Reproduce exactly the lines from the one containing "Continue the Blender" through the one containing "ob.parent = t", both included, and nothing else.

• [Material]
───
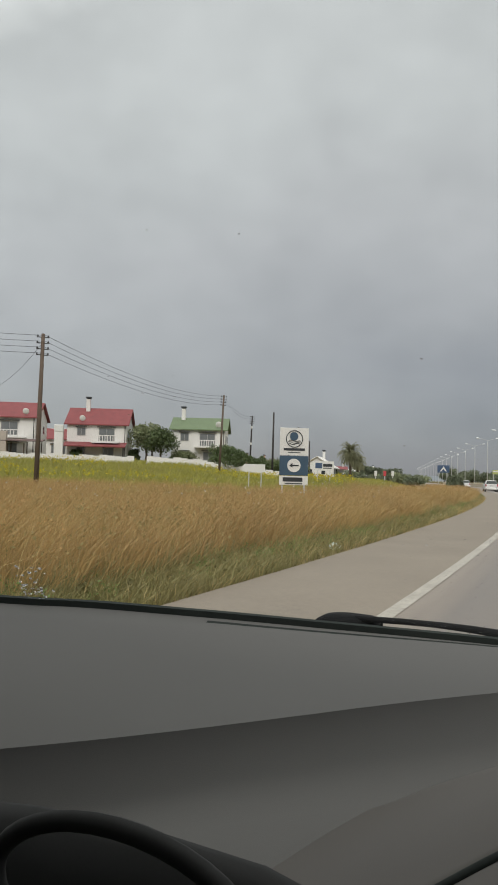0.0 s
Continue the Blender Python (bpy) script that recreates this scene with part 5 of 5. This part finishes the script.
def palm(m, hh, seed):
    rng = np.random.default_rng(seed)
    t = thing("palm_tree", "date palm with drooping grey-green fronds", "palm tree", at=m)
    bm = tube(bmesh.new(), [(0, 0, -0.2), (0.1, 0, hh * 0.35), (0.05, 0, hh * 0.72)], [0.40, 0.32, 0.36], 10)
    part("trunk", bm, M_BARK, t, smooth=True)
    vs = []
    for k in range(260):
        a, e = rng.uniform(0, 2 * math.pi), rng.uniform(-0.8, 1.45)
        ln = hh * rng.uniform(0.27, 0.36)
        p = np.array([0.05, 0, hh * 0.72])
        d = np.array([math.cos(a) * math.cos(e), math.sin(a) * math.cos(e), math.sin(e)])
        side = np.array([-math.sin(a), math.cos(a), 0])
        for q in range(9):
            p2 = p + d * ln / 9
            w = 0.34 * (1 - abs(q - 3.5) / 5.5)
            for sg in (-1, 1):
                for fr in (0.0, 0.5):
                    b0, b1 = p + (p2 - p) * fr, p + (p2 - p) * (fr + 0.42)
                    tip = b1 + (p2 - p) * 0.7 + sg * side * w + np.array([0, 0, -0.12])
                    vs += [b0, b1, tip, tip - (p2 - p) * 0.12]
            p = p2
            d = d + np.array([0, 0, -0.12 - 0.03 * q])
            d /= np.linalg.norm(d)
    ob = new("crown", card_mesh("crown", np.array(vs), M_PALM))
    ob.parent = t


palm(spot(-17.3, 172, 0, -0.5), 10.4, 2)
palm(spot(-16.7, 190, 0, -0.5), 8.2, 9)


bush("dense dark green bush beside the green-roofed house", spot(-27.4, 103, 0, -0.1), 3.6, 5.2, 311, M_LEAF, 3400, 0.13)
tree("spreading dark green tree between two white houses", spot(-32.9, 120, 0, -0.1), 6.2, 7.0, 312, M_LEAF)


# ---------------------------------------------------------------- grass, meadow, median plants
def blades(rng, xy, z0, hmin, hmax, w, lean, mat, name, label, wind=(0.5, 0.15)):
    """Thin bent blades, each of two faces."""
    n = len(xy)
    h = rng.uniform(hmin, hmax, n)
    a = rng.uniform(0, 2 * math.pi, n)
    side = np.stack([np.cos(a), np.sin(a), np.zeros(n)], 1) * (w * rng.uniform(0.6, 1.5, n))[:, None]
    ln = rng.normal(0, lean, (n, 2)) + np.array(wind) * lean
    base = np.column_stack([xy, z0])
    mid = base + np.column_stack([ln * h[:, None] * 0.35, h * 0.6])
    top = base + np.column_stack([ln * h[:, None], h])
    v = np.stack([base - side, base + side, mid + side * 0.8, mid - side * 0.8, top], 1).reshape(-1, 3)
    i = np.arange(n) * 5
    quads = np.column_stack([i, i + 1, i + 2, i + 3]).tolist()
    tris = np.column_stack([i + 3, i + 2, i + 4]).tolist()
    me = bpy.data.meshes.new(name)
    me.from_pydata(v.tolist(), [], quads + tris)
    me.materials.append(mat)
    ob = new(name, me)
    return tagged(ob, label, "grass", kind="stuff")


HEIGHT = np.vectorize(height)


def scatter(rng, n, s0, s1, o0, o1, power=1.0, clump=0.0):
    """Places along the road's side, denser near it and near the viewer."""
    u = rng.random(n) ** power
    s = s0 + (s1 - s0) * u
    o = o0 + (o1 - o0) * rng.random(n) ** power
    th, on = np.minimum(s, BEND) / ROAD_R, np.maximum(s - BEND, 0)
    x = -ROAD_R * (1 - np.cos(th)) - on * np.sin(th) + o * np.cos(th)
    y = ROAD_R * np.sin(th) + on * np.cos(th) + o * np.sin(th)
    if clump:
        keep = np.array([noise.noise(Vector((a * clump, b * clump, 3.1))) for a, b in zip(x, y)]) > rng.uniform(-0.5, 0.25, n)
        x, y = x[keep], y[keep]
    return np.column_stack([x, y])


def dry_part(xy):
    """The dry grass is a strip along the road; farther on the meadow lies behind it."""
    so = np.array([road_inverse(a, b) for a, b in xy])
    return xy[(so[:, 1] > -13.0 + 2.0 * np.sin(so[:, 0] * 0.5)) | (so[:, 0] < 22) | ((so[:, 0] < 42) & (so[:, 1] < -17.0 + 1.5 * np.sin(so[:, 0] * 0.4)))]


rg = np.random.default_rng(21)
xy = np.vstack([scatter(rg, 150000, 2.0, 26, -4.55, -24, 1.0, 0.5), scatter(rg, 90000, 22, 70, -4.45, -20, 1.0, 0.3), scatter(rg, 22000, 20, 150, -4.35, -8, 1.0, 0.3), scatter(rg, 55000, 12, 42, -17, -38, 1.0, 0.25)])
xy = dry_part(xy)
blades(rg, xy, HEIGHT(xy[:, 0], xy[:, 1]), 0.30, 0.84, 0.0042, 0.50, M_GOLD, "dry_grass", "tall golden dry grass covering the field", (0.9, 0.2))
xy = np.vstack([scatter(rg, 40000, 2.0, 30, -4.7, -22, 1.0, 0.7), scatter(rg, 14000, 22, 62, -4.7, -34, 1.2, 0.4)])
xy = dry_part(xy)
blades(rg, xy, HEIGHT(xy[:, 0], xy[:, 1]), 0.30, 0.84, 0.0028, 0.48, M_STRAW, "pale_straw_grass", "pale straw grass among the golden grass")
xy = np.vstack([scatter(rg, 30000, 2.0, 30, -3.8, -5.3, 1.0, 0.9), scatter(rg, 12000, 1.0, 10, -3.75, -5.4), scatter(rg, 22000, 26, 150, -3.85, -5.4, 1.0, 0.5)])
blades(rg, xy, HEIGHT(xy[:, 0], xy[:, 1]), 0.06, 0.26, 0.005, 0.6, M_GREEN, "verge_grass", "short green and straw verge grass along the asphalt")
xy = np.vstack([scatter(rg, 20000, 2.0, 32, -4.2, -6.0, 1.0, 0.5), scatter(rg, 12000, 30, 110, -4.2, -5.8, 1.0, 0.4)])
blades(rg, xy, HEIGHT(xy[:, 0], xy[:, 1]), 0.10, 0.32, 0.0045, 0.65, M_VERGE, "verge_tall_grass", "taller pale green grass between the verge and the dry field")
xy = np.vstack([scatter(rg, 14000, 2.0, 60, -3.75, -5.6, 1.0, 1.2)])
blades(rg, xy, HEIGHT(xy[:, 0], xy[:, 1]), 0.06, 0.28, 0.004, 0.6, M_STRAW, "verge_straw", "dry straw tufts in the verge")
# meadow beyond the dry grass
n = 90000
az = np.radians(rg.uniform(-50, -9, n)); dd = 115 - 85 * rg.random(n) ** 0.8
xy = np.column_stack([dd * np.sin(az), dd * np.cos(az)])
o_ = np.array([road_inverse(a, b)[1] for a, b in xy])
xy = xy[o_ < np.where(dd < 48, -14.0, -11.0)]
blades(rg, xy, HEIGHT(xy[:, 0], xy[:, 1]), 0.22, 0.5, 0.022, 0.4, M_MEADOW, "meadow_grass", "yellow-green meadow beyond the dry grass")
n = 3600
az = np.radians(rg.uniform(-48, -17, n)); dd = rg.uniform(58, 100, n)
xy = np.column_stack([dd * np.sin(az), dd * np.cos(az)])
keep = np.array([noise.noise(Vector((a * 0.09, b * 0.16, 1.7))) for a, b in xy]) > 0.08
xy = xy[keep]
p0 = np.column_stack([xy, HEIGHT(xy[:, 0], xy[:, 1]) + rg.uniform(0.35, 0.75, len(xy))])
fl = leaf_cloud(rg, p0, np.full(len(p0), 0.12), len(p0) * 2, 0.09)
tagged(new("yellow_flowers", card_mesh("yellow_flowers", fl, M_YELLOW)), "yellow wild flowers in the meadow", "flowers", kind="stuff")
xy = scatter(rg, 700, 12, 70, -5.2, -22, 1.0)
p0 = np.column_stack([xy, HEIGHT(xy[:, 0], xy[:, 1]) + rg.uniform(0.4, 1.0, len(xy))])
tagged(new("white_flowers", card_mesh("white_flowers", leaf_cloud(rg, p0, np.full(len(p0), 0.03), len(p0) * 2, 0.024), M_WHITEFL)), "small white flower heads above the grass", "flowers", kind="stuff")
# plants on the median behind the barrier
def patches(xy, sign, soft=0.05):
    """Keep the places of one kind of plant: it grows in patches some metres long."""
    f = np.array([noise.noise(Vector((a * 0.16, b * 0.075, 6.3))) for a, b in xy]) * sign + rg.normal(0, soft, len(xy))
    return xy[f > (0.07 if sign > 0 else -0.16)]


xy = patches(scatter(rg, 26000, 8, 150, 7.2, 14), -1)
blades(rg, xy, HEIGHT(xy[:, 0], xy[:, 1]), 0.45, 1.35, 0.006, 0.5, M_STRAW, "median_dry_grass", "dry straw grass on the median")
xy = patches(scatter(rg, 44000, 8, 150, 7.15, 14), 1)
blades(rg, xy, HEIGHT(xy[:, 0], xy[:, 1]), 0.25, 1.05, 0.0042, 0.75, M_MEDPATCH, "median_green_grass", "green and rusty grass in patches on the median")
xy = patches(scatter(rg, 20000, 8, 150, 7.2, 13), -1)
blades(rg, xy, HEIGHT(xy[:, 0], xy[:, 1]), 0.5, 1.3, 0.006, 0.5, M_RUSTWEED, "median_golden_grass", "golden tufts on the median")
for k, (s0, o0, hh, w) in enumerate(((44, 10.5, 1.5, 3.0), (64, 10.0, 2.1, 4.2), (104, 9.5, 1.8, 5.0), (128, 9.6, 2.2, 6.0), (29, 9.8, 1.5, 2.4))):
    x, y = road(s0, o0)
    bush("loose green shrub on the median", pose(x, y, height(x, y) - 0.05), hh, w, 120 + k, M_SHRUB, 4500, 0.06)
xy = scatter(rg, 1600, 8, 110, 7.3, 11, 1.0)
p0 = np.column_stack([xy, HEIGHT(xy[:, 0], xy[:, 1]) + rg.uniform(0.4, 0.85, len(xy))])
tagged(new("median_flowers", card_mesh("median_flowers", leaf_cloud(rg, p0, np.full(len(p0), 0.03), len(p0) * 2, 0.04), M_WHITEFL)), "white flower heads among the median weeds", "flowers", kind="stuff")
# small tufts at the barrier's foot
for k, s0 in enumerate((22.5, 34, 47)):
    x, y = road(s0, 6.55)
    rr = np.random.default_rng(200 + k)
    q = np.column_stack([x + rr.normal(0, 0.14, 160), y + rr.normal(0, 0.25, 160)])
    blades(rr, q, np.full(160, 0.0), 0.06, 0.24, 0.006, 0.7, M_BROWNWEED, "dry_tuft", "dry tuft at the foot of the barrier")


def weeds(name, label, xy, hmin, hmax, w, size, mat, per=16):
    """Leafy weeds: clumps of small leaves standing on the ground."""
    h = rg.uniform(hmin, hmax, len(xy))
    c = np.column_stack([xy, HEIGHT(xy[:, 0], xy[:, 1]) + h * 0.55])
    tagged(new(name, card_mesh(name, leaf_cloud(rg, c, w * rg.uniform(0.6, 1.3, len(c)), len(c) * per, size, 1.1), mat)), label, "weeds", kind="stuff")


xy = patches(scatter(rg, 9000, 9, 140, 7.15, 12.5), 1)
weeds("median_weeds", "leafy green and rusty weeds on the median", xy, 0.3, 1.4, 0.22, 0.024, M_MEDPATCH, 34)
xy = patches(scatter(rg, 7000, 9, 140, 7.2, 12.5), -1)
weeds("median_brown_weeds", "rusty dry seed heads on the median", xy, 0.5, 1.55, 0.24, 0.024, M_RUSTWEED, 28)
xy = scatter(rg, 230, 2, 40, -4.05, -4.75, 1.0, 0.35)
weeds("verge_green_weeds", "fresh green leafy weeds at the foot of the dry grass", xy, 0.08, 0.30, 0.15, 0.013, M_FRESH, 90)
xy = scatter(rg, 900, 2, 60, -3.85, -5.2, 1.0, 0.6)
weeds("verge_weeds", "leafy green weeds along the asphalt edge", xy, 0.05, 0.22, 0.10, 0.03, M_GREEN)
xy = dry_part(scatter(rg, 12000, 5, 80, -4.9, -30, 1.0, 0.30))
weeds("seed_heads", "rusty seed heads over the dry grass", xy, 0.55, 1.35, 0.24, 0.015, M_REDGRASS, 26)
xy = scatter(rg, 6500, 3, 60, -4.6, -16, 1.0, 0.30)
weeds("field_weeds", "grey-green weeds growing through the dry grass", xy, 0.25, 0.95, 0.20, 0.024, M_FIELDWEED, 22)

# crumpled litter on the verge
for k, (s0, o0, r) in enumerate(((12.6, -4.05, 0.10), (17.5, -4.3, 0.06), (21.0, -4.1, 0.05), (27.0, -4.2, 0.07), (33.0, -4.1, 0.06))):
    bm = bmesh.new()
    bmesh.ops.create_icosphere(bm, subdivisions=3, radius=r)
    for v in bm.verts:
        v.co *= 1 + 0.45 * noise.noise(v.co * (2.2 / r) + Vector((k * 7.0, 0, 0)))
        v.co.z *= 0.7
    x, y = road(s0, o0)
    single("litter", bm, M_SIGNWHITE if k else M_LITTER, "crumpled pale plastic litter lying on the verge", "litter", at=pose(x, y, height(x, y) + r * 0.55))

# low hills at the horizon; the haze's blue is put into their colour
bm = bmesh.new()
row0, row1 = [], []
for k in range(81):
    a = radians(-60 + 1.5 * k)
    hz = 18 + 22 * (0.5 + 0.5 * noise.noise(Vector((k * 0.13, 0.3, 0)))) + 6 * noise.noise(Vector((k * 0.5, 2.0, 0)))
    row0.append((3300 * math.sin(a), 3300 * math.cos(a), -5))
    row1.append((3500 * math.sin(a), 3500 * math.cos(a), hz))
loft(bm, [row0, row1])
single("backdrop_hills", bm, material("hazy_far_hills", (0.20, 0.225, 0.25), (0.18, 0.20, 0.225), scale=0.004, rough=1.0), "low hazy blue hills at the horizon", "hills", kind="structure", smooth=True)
───
• [Completed task]
Continue the Blender Python (bpy) script that recreates this scene with part 5 of 5. This part finishes the script.
def palm(m, hh, seed):
    rng = np.random.default_rng(seed)
    t = thing("palm_tree", "date palm with drooping grey-green fronds", "palm tree", at=m)
    bm = tube(bmesh.new(), [(0, 0, -0.2), (0.1, 0, hh * 0.35), (0.05, 0, hh * 0.72)], [0.40, 0.32, 0.36], 10)
    part("trunk", bm, M_BARK, t, smooth=True)
    vs = []
    for k in range(260):
        a, e = rng.uniform(0, 2 * math.pi), rng.uniform(-0.8, 1.45)
        ln = hh * rng.uniform(0.27, 0.36)
        p = np.array([0.05, 0, hh * 0.72])
        d = np.array([math.cos(a) * math.cos(e), math.sin(a) * math.cos(e), math.sin(e)])
        side = np.array([-math.sin(a), math.cos(a), 0])
        for q in range(9):
            p2 = p + d * ln / 9
            w = 0.34 * (1 - abs(q - 3.5) / 5.5)
            for sg in (-1, 1):
                for fr in (0.0, 0.5):
                    b0, b1 = p + (p2 - p) * fr, p + (p2 - p) * (fr + 0.42)
                    tip = b1 + (p2 - p) * 0.7 + sg * side * w + np.array([0, 0, -0.12])
                    vs += [b0, b1, tip, tip - (p2 - p) * 0.12]
            p = p2
            d = d + np.array([0, 0, -0.12 - 0.03 * q])
            d /= np.linalg.norm(d)
    ob = new("crown", card_mesh("crown", np.array(vs), M_PALM))
    ob.parent = t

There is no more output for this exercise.